Unnamed: 0,Price_INR,Rating_Out_Of_5,Number_of_Reviews,Discount_Percentage
0,320,4.2,55,0.0
1,409,3.9,32,0.15
2,650,4.5,120,0.05
3,1200,4.1,78,0.2
4,850,3.7,25,0.1
5,500,4.0,40,0.0
6,999,4.3,95,0.25
7,250,3.5,15,0.3


# Numerical Features (Standardization) implementation

In [43]:
# 1. Initialize the StandardScaler

scaler = StandardScaler()

In [44]:
# 2. Fit the scaler to the data
# This calculates the mean and standard deviation for each numerical column.
# It's important to fit on the training data only in a real-world scenario.

scaler.fit(data)

In [45]:
# 3. Transform the data
# This applies the standardization formula to each value in each numerical column
# using the mean and standard deviation calculated in the fit step.

scaled_data = scaler.transform(data)

In [46]:
# 4. Create a new DataFrame with the scaled values

scaled_df = pd.DataFrame(scaled_data, columns=data.columns)

In [47]:
scaled_df

Unnamed: 0,Price_INR,Rating_Out_Of_5,Number_of_Reviews,Discount_Percentage
0,-1.026093,0.57735,-0.072327,-1.239591
1,-0.747033,-0.412393,-0.737737,0.177084
2,0.008623,1.567094,1.808179,-0.767366
3,1.733149,0.247436,0.593083,0.649309
4,0.635723,-1.072222,-0.940253,-0.295141
5,-0.461703,-0.082479,-0.50629,-1.239591
6,1.102913,0.907265,1.084908,1.121535
7,-1.245578,-1.732051,-1.229562,1.59376


In [48]:
# get the mean and standard deviation used for scaling
print("\nMean of each feature (from the data used for fitting):")
print(scaler.mean_)
print("\nStandard deviation of each feature (from the data used for fitting):")
print(scaler.scale_)


Mean of each feature (from the data used for fitting):
[6.4725e+02 4.0250e+00 5.7500e+01 1.3125e-01]

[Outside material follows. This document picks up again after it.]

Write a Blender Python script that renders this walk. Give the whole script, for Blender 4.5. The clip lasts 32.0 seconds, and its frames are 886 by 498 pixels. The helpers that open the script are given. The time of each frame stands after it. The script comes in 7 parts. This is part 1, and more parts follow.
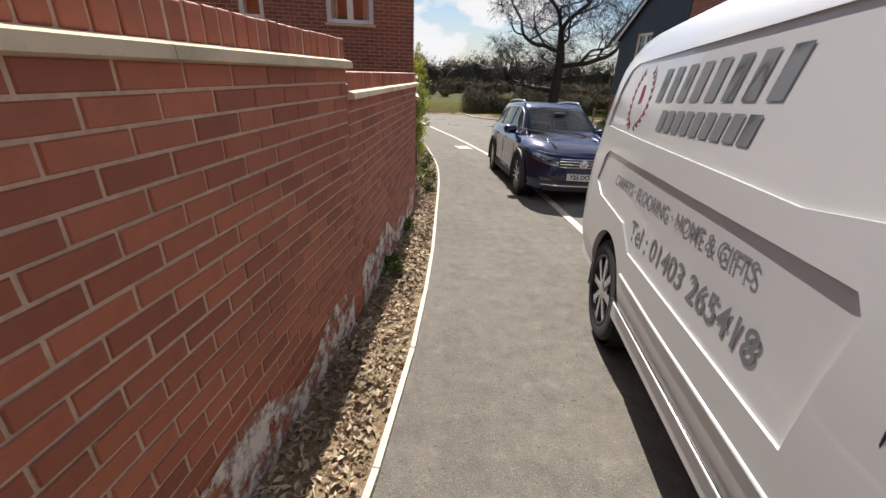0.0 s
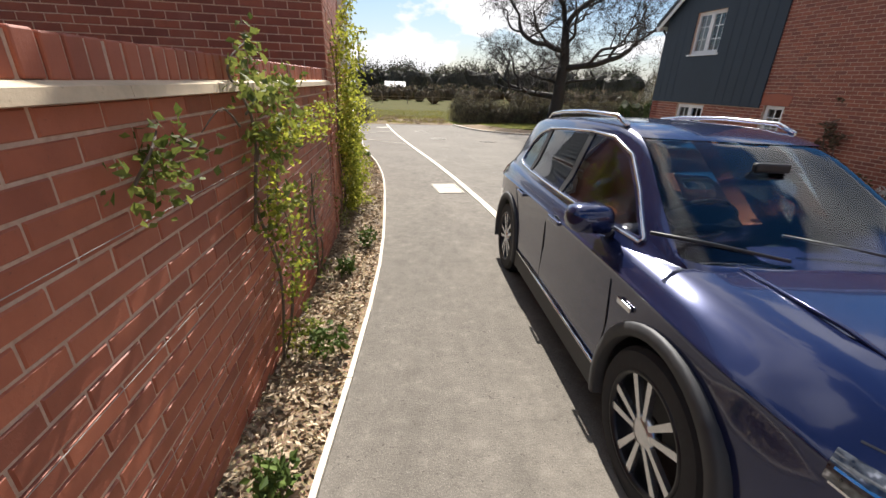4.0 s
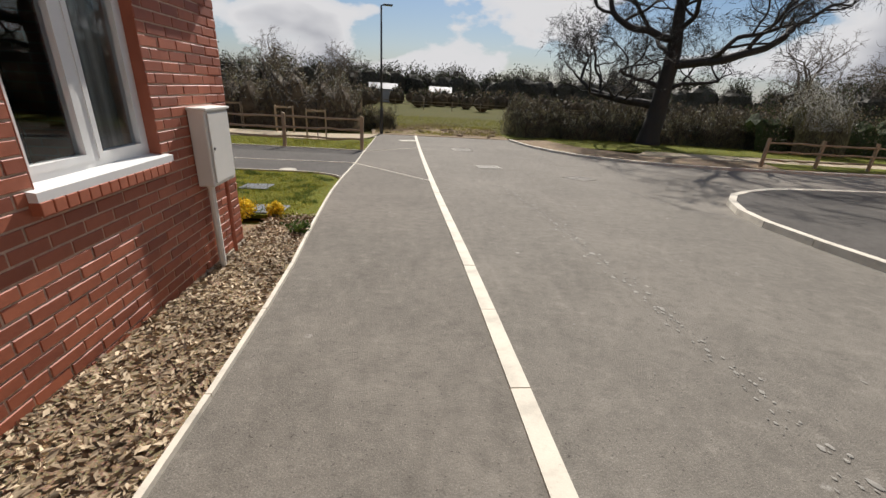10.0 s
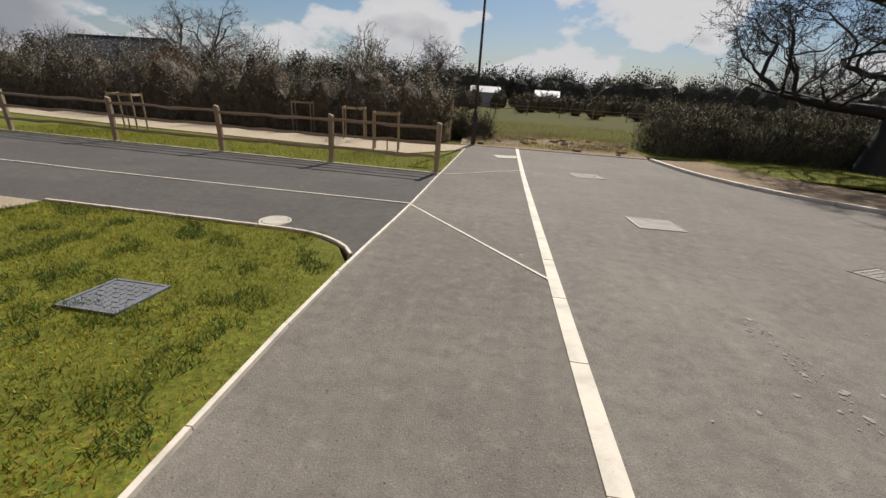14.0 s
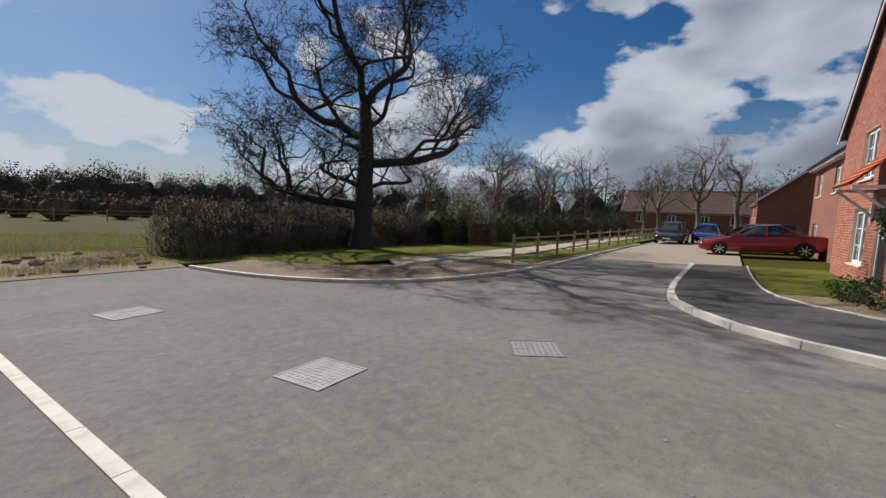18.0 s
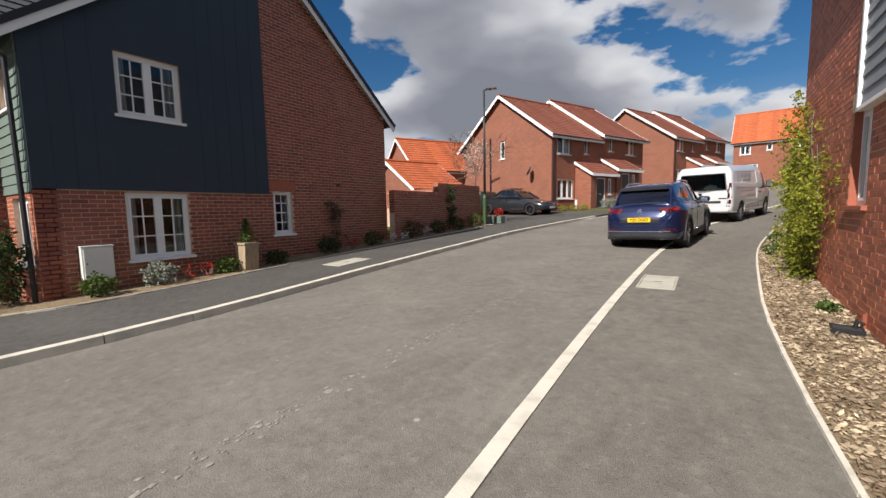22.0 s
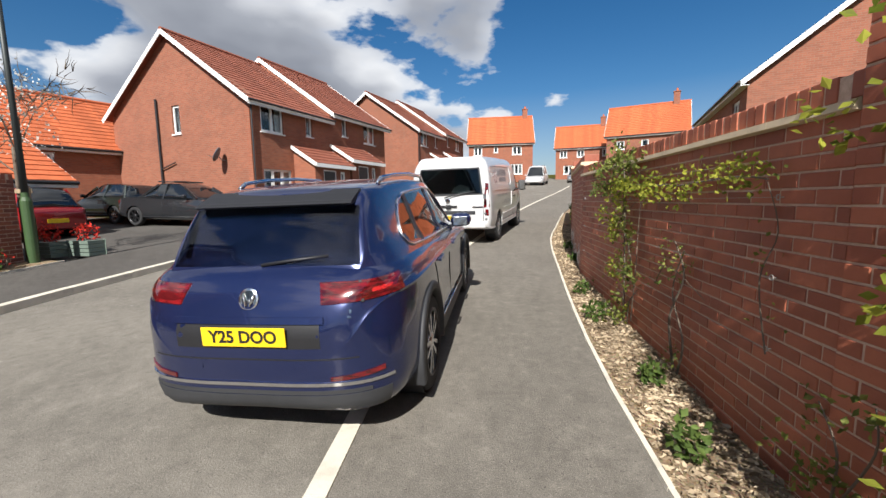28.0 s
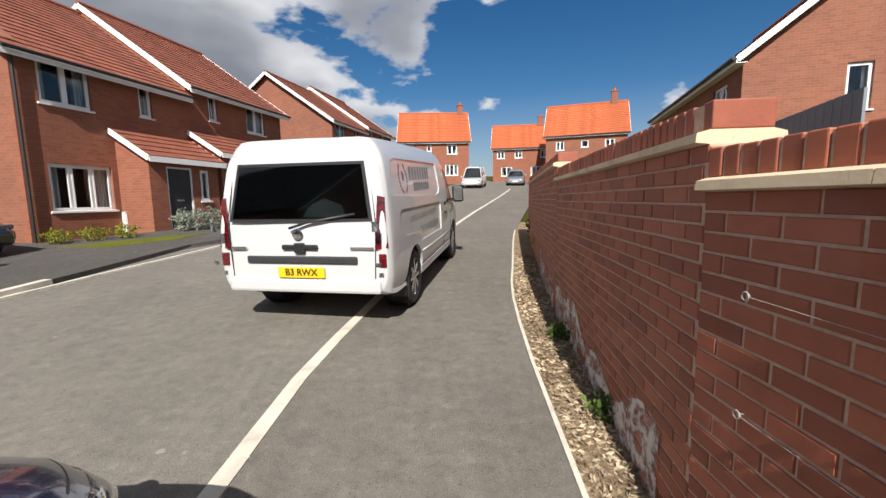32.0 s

Standard deviation of each feature (from the data used for fitting):
[3.18928185e+02 3.03108891e-01 3.45651559e+01 1.05881715e-01]


Important Note for Real-World Applications:

In a real machine learning workflow, it's crucial to:

1. Fit the StandardScaler only on your training data.

2. Use the transform() method (with the fitted scaler) on both your training and testing data to avoid data leakage and ensure that the scaling is consistent across all datasets. You should never fit the scaler on the entire dataset (including the test set) before training your model.